А та отвечает своим эльфийским голосом:

– Да, Инночка, правда. Читаю, как эльф, и голову вскидываю, и глаза прикрываю, а сама гляжу: в первом ряду какая-то тетка в классных импортных сапожках; где, думаю, она их достала?

17 марта 2018

Пикассо был прекрасным художником-реалистом. Он жил в Париже, рисовал очень похожие портреты тамошних богачей и отлично зарабатывал. А у него были три нищих друга-художника: немец Блауман, англичанин Роузвуд и еврей Кубик. Чтоб поддержать товарищей, он покупал у них картины, прямо на корню – всё, что они ни напишут. Эти трое разбаловались, стали вести очень невоздержанный образ жизни и скоро скончались – один от пьянства, другой от кокаина, третий от женщин. Тогда Пикассо взял и выставил их картины как свои.

Отсюда и пошел «голубой период», «розовый период» и «кубизм». Самому Пикассо больше всего нравился кубизм, потому что легче в производстве. Он потом и сам так наладился рисовать – кубиками и глаза на затылке.

Но по ночам запирался в своей мастерской и тонким карандашом, со штриховкой, рисовал академическую натурщицу.

18 марта 2018

Талант – это загадка. Непонятно не только, откуда он берется, но и как он развивается.

Например, Лев Толстой. Он сразу, с «Детства. Отрочества. Юности» заявил о себе как о блистательном писателе, и это поняли и читатели, и критики.

Однако многого можно добиться и трудом, тщательнейшей штудировкой больших писателей и т. д. Совсем бездарный и необразованный дебютант может дойти до уровня, скажем, Маркевича или Крестовского. На это ему понадобится лет десять. До уровня Альбова и Боборыкина – еще столько же. Я полагаю, что можно дописаться и до уровня Льва Толстого, Чехова, Бунина – если быть очень прилежным и самоотверженным. На это уйдет еще лет двадцать-тридцать. Однако этот проект вступает в противоречие уже с биологией.

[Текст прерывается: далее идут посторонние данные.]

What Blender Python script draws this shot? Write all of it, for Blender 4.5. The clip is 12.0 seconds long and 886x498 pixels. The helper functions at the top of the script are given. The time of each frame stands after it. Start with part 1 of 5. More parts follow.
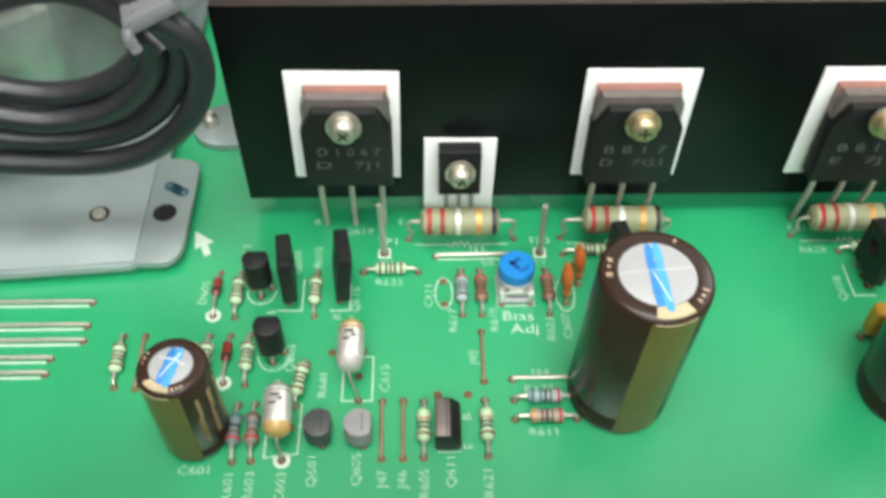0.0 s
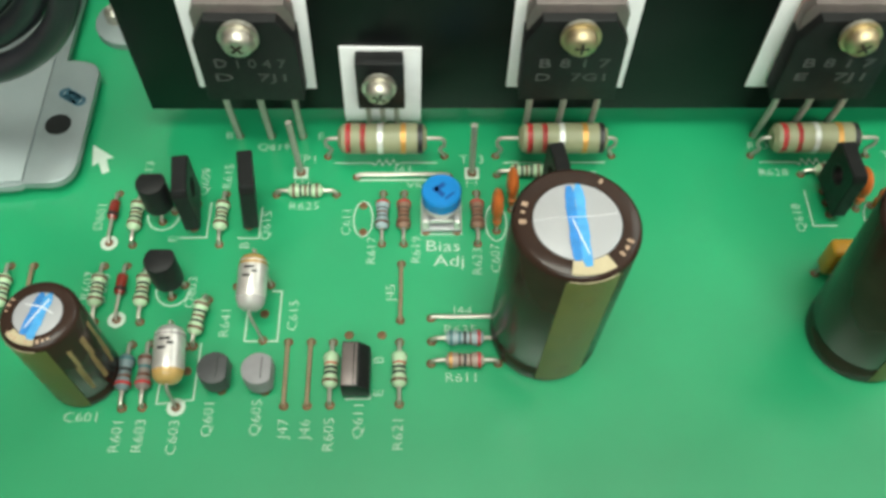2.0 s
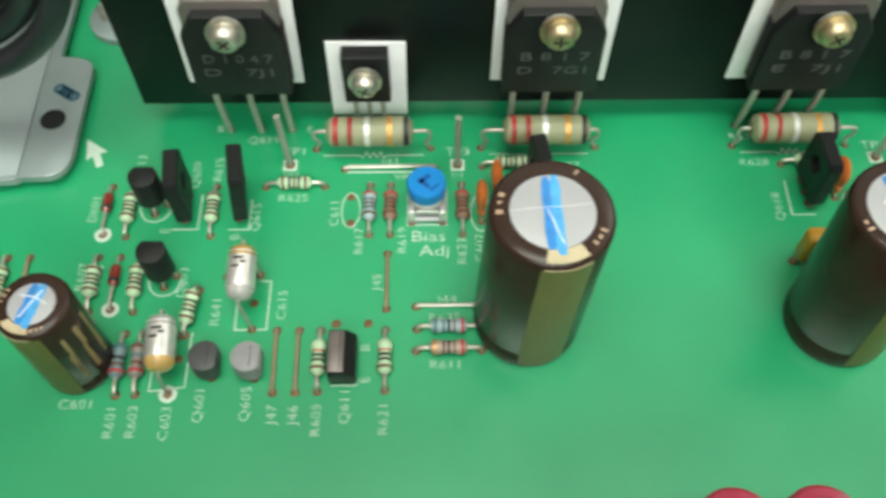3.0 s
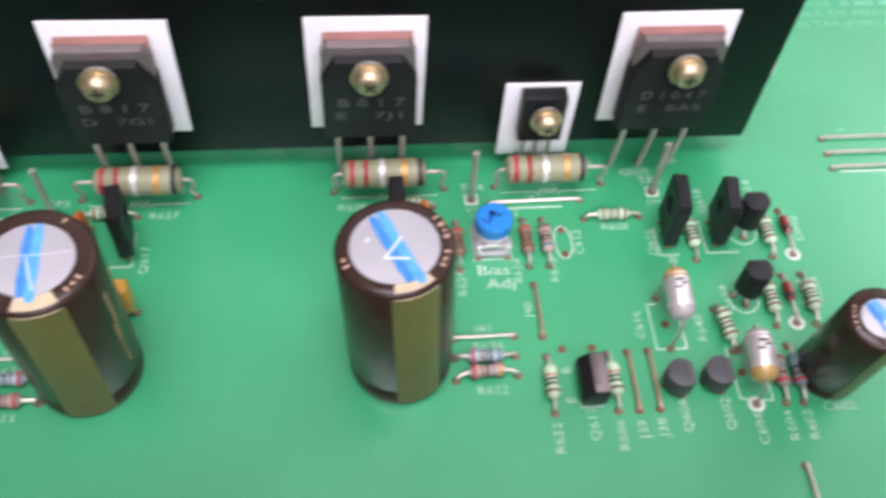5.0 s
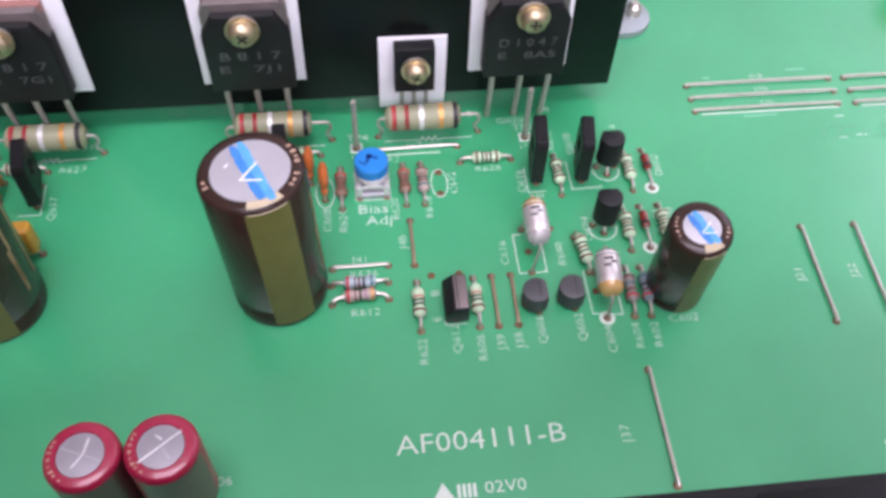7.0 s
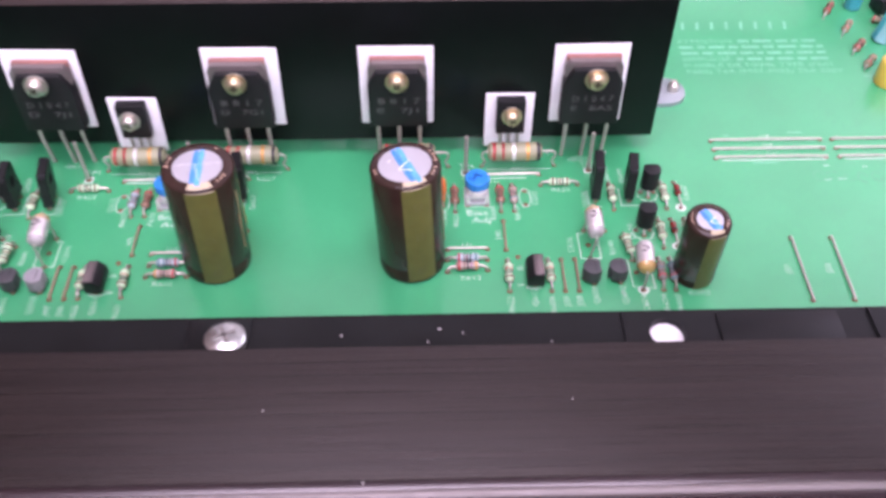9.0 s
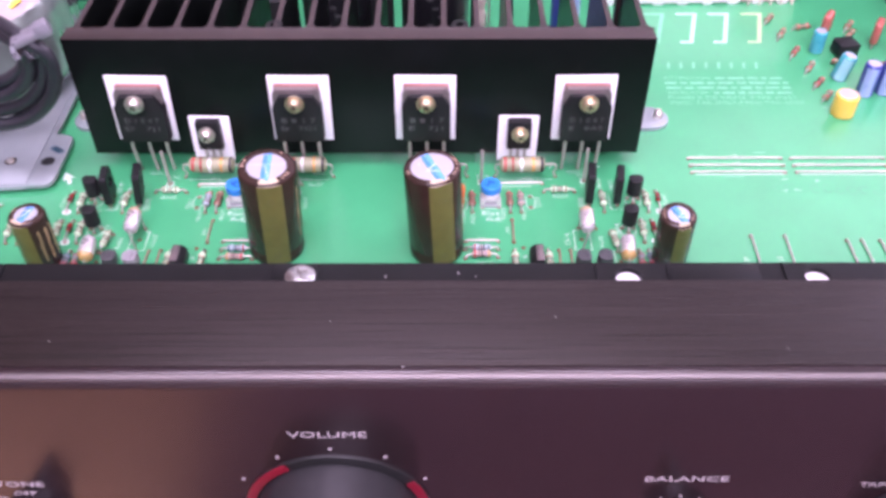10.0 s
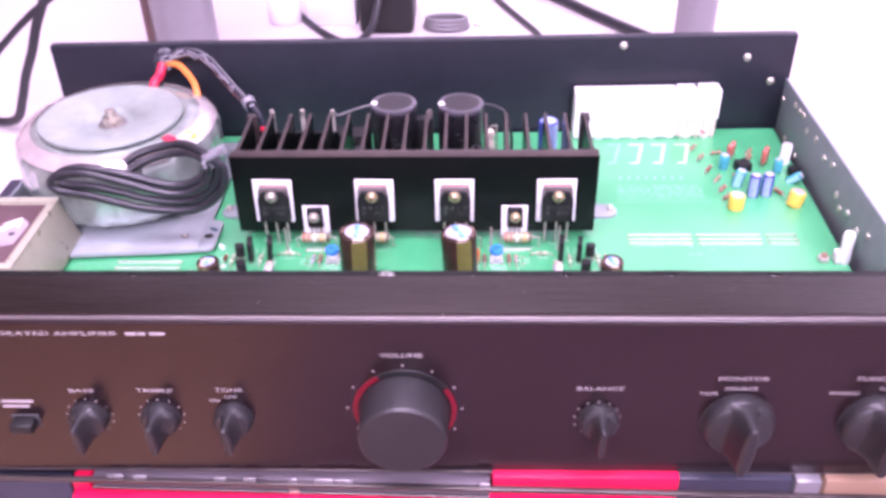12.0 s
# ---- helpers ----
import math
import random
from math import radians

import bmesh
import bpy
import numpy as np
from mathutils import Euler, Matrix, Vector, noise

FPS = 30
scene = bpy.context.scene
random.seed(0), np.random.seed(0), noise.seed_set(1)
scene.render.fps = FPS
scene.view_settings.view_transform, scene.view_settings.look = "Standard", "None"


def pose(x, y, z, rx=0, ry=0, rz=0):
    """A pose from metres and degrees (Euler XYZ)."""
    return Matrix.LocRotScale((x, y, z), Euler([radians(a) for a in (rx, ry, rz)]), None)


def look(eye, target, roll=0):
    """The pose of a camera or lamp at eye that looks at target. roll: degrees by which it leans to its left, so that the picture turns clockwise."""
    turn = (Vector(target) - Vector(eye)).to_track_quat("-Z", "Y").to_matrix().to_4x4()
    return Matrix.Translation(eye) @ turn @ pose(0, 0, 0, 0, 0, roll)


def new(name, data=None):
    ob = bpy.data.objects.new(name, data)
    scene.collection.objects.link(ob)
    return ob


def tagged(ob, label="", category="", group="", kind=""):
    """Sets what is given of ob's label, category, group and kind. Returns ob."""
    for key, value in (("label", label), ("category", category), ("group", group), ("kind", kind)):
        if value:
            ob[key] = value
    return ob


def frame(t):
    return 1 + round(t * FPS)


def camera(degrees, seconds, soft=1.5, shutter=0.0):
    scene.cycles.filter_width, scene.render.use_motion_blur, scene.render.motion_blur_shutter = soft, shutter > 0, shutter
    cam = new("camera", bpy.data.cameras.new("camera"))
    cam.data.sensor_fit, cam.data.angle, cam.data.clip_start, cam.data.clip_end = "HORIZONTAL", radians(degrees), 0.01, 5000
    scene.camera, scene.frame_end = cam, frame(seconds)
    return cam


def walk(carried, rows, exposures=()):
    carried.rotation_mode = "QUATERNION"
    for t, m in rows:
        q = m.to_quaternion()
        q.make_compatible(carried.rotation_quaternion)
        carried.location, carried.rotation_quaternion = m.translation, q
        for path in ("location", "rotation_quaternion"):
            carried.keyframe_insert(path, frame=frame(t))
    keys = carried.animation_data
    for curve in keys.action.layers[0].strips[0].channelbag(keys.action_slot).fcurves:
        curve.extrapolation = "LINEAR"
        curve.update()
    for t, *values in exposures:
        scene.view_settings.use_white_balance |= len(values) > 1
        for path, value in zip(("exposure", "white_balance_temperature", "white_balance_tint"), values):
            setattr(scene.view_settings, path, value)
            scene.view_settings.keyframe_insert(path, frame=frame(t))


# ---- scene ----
cam = camera(52.1, 12.0, soft=3.4, shutter=0.5)
PATH = [
    (0, pose(-0.0548, -0.1218, 0.1284, 40.11, -0.22, -1.00)),
    (0.5, pose(-0.0501, -0.1232, 0.1291, 37.12, -0.39, -0.80)),
    (1, pose(-0.0464, -0.1102, 0.1254, 35.17, -0.49, -0.67)),
    (1.5, pose(-0.0417, -0.1055, 0.1245, 32.98, -0.89, -0.84)),
    (2, pose(-0.0413, -0.1049, 0.1230, 31.46, -0.48, -0.53)),
    (2.5, pose(-0.0419, -0.1063, 0.1264, 31.01, 0.09, -0.38)),
    (2.7, pose(-0.0416, -0.1066, 0.1257, 30.90, 0.20, -0.33)),
    (4.3, pose(-0.0012, -0.1071, 0.1261, 31.59, -2.59, -3.68)),
    (4.5, pose(0.0028, -0.1098, 0.1278, 32.55, -2.90, -3.89)),
    (5, pose(0.0176, -0.1119, 0.1279, 34.61, -2.93, -4.73)),
    (5.5, pose(0.0315, -0.1133, 0.1276, 35.30, -3.68, -6.39)),
    (6, pose(0.0388, -0.1202, 0.1294, 35.76, -2.93, -6.84)),
    (6.5, pose(0.0407, -0.1280, 0.1305, 35.79, -1.99, -6.49)),
    (7, pose(0.0378, -0.1330, 0.1324, 35.56, -1.65, -6.03)),
    (7.2, pose(0.0365, -0.1342, 0.1338, 35.34, -1.81, -5.92)),
    (8.8, pose(0.0271, -0.1858, 0.1602, 41.61, -0.36, -1.99)),
    (9, pose(0.0258, -0.1949, 0.1651, 42.87, -0.26, -1.47)),
    (9.5, pose(0.0234, -0.2183, 0.1772, 44.55, -0.42, -0.53)),
    (10, pose(0.0247, -0.2403, 0.1878, 46.09, 0.05, -0.08)),
    (10.5, pose(0.0257, -0.2664, 0.2043, 47.80, 0.44, 0.21)),
    (11, pose(0.0258, -0.3032, 0.2249, 50.60, 0.60, 0.75)),
    (11.5, pose(0.0253, -0.3388, 0.2395, 52.84, 0.71, 1.04)),
    (12, pose(0.0269, -0.3810, 0.2570, 55.02, 0.99, 1.38)),
]
walk(cam, PATH, exposures=[(0, 0.89, 6600, 1), (0.5, 0.83, 6700, -3), (1.0, 0.14, 6950, -10), (1.5, 0.39, 6900, -7), (2.0, 0.6, 6750, -6), (2.7, 0.62, 6750, -6), (4.5, 0.69, 6300, 17), (5.0, 0.73, 6200, 26), (5.5, 0.69, 6100, 38), (6.0, 0.61, 6050, 36), (7.2, 0.61, 6050, 34), (9.0, 0.96, 6100, 48), (10, 1.25, 6000, 58), (11, 1.43, 5950, 63), (12, 1.61, 6000, 66)])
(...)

Это же относится и к развитию демократии в России.

21 марта 2018

Все-таки герой литературного произведения (любого, длинного или короткого, талантливого или бездарного) – и живой человек – это в принципе разные явления. Героя нельзя судить морально или, к примеру, сексуально. Герой должен быть нам интересен, но не должен нам «нравиться», как нравится друг, знакомец, сосед.

Человек, который говорит: «Я не люблю Наташу Ростову, потому что она безмозглая самка» или «Я люблю Наташу Ростову, потому что она – сама непосредственность», – такой человек не видит разницы между искусством и жизнью. «Оценивать литературных героев по их человеческим качествам – это всё равно что прийти на выставку натюрморта и оценивать картины с точки зрения свежести, калорийности и дороговизны пищи, которая там изображена. “Лучшую вещь выставил господин ван дер Плюмп: прекрасное паровое мясо, кувшин сметаны, крупные диетические яйца… Неудачен Снайдерс: две мелких тощих селедки, кусочек засохшего лимона – и всё…”» (Юрий Трифонов).